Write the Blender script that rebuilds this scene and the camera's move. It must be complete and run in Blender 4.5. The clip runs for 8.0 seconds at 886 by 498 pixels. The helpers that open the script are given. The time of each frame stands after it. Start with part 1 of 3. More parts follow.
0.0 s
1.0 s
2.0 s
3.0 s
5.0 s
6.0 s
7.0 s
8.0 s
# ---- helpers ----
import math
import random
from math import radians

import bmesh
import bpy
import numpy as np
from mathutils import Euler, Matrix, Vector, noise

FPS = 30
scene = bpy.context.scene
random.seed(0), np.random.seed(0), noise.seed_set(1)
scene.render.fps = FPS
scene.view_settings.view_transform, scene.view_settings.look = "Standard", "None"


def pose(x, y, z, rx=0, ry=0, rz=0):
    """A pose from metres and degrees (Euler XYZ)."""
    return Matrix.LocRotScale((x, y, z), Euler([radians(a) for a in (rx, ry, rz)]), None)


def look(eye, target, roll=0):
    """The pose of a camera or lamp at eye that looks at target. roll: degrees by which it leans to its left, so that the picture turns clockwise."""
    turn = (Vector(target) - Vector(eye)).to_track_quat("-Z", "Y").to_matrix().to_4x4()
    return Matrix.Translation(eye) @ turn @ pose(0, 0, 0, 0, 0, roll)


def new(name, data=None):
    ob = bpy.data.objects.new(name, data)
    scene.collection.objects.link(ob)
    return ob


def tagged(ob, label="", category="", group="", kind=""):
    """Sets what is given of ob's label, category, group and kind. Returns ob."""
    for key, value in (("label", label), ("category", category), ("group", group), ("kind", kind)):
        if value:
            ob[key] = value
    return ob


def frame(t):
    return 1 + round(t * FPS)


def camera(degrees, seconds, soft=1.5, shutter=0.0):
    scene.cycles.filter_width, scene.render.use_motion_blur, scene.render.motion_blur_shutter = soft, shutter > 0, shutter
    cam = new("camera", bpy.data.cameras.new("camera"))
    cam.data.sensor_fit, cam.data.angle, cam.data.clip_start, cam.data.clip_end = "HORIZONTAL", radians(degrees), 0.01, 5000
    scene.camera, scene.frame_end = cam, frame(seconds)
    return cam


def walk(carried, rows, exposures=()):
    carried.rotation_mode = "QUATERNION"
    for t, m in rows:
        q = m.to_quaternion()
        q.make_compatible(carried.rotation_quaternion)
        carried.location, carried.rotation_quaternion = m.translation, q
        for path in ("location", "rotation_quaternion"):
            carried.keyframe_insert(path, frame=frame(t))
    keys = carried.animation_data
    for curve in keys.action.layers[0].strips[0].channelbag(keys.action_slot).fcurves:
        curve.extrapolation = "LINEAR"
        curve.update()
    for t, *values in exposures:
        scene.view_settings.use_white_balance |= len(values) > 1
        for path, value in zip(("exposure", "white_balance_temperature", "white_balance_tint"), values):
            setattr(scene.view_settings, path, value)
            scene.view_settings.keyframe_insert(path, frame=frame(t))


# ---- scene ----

+++

### Prompt
The lines to reproduce run from the one that contains "for path in" through the last line above; copy them exactly.

### Task response
        for path in ("location", "rotation_quaternion"):
            carried.keyframe_insert(path, frame=frame(t))
    keys = carried.animation_data
    for curve in keys.action.layers[0].strips[0].channelbag(keys.action_slot).fcurves:
        curve.extrapolation = "LINEAR"
        curve.update()
    for t, *values in exposures:
        scene.view_settings.use_white_balance |= len(values) > 1
        for path, value in zip(("exposure", "white_balance_temperature", "white_balance_tint"), values):
            setattr(scene.view_settings, path, value)
            scene.view_settings.keyframe_insert(path, frame=frame(t))


# ---- scene ----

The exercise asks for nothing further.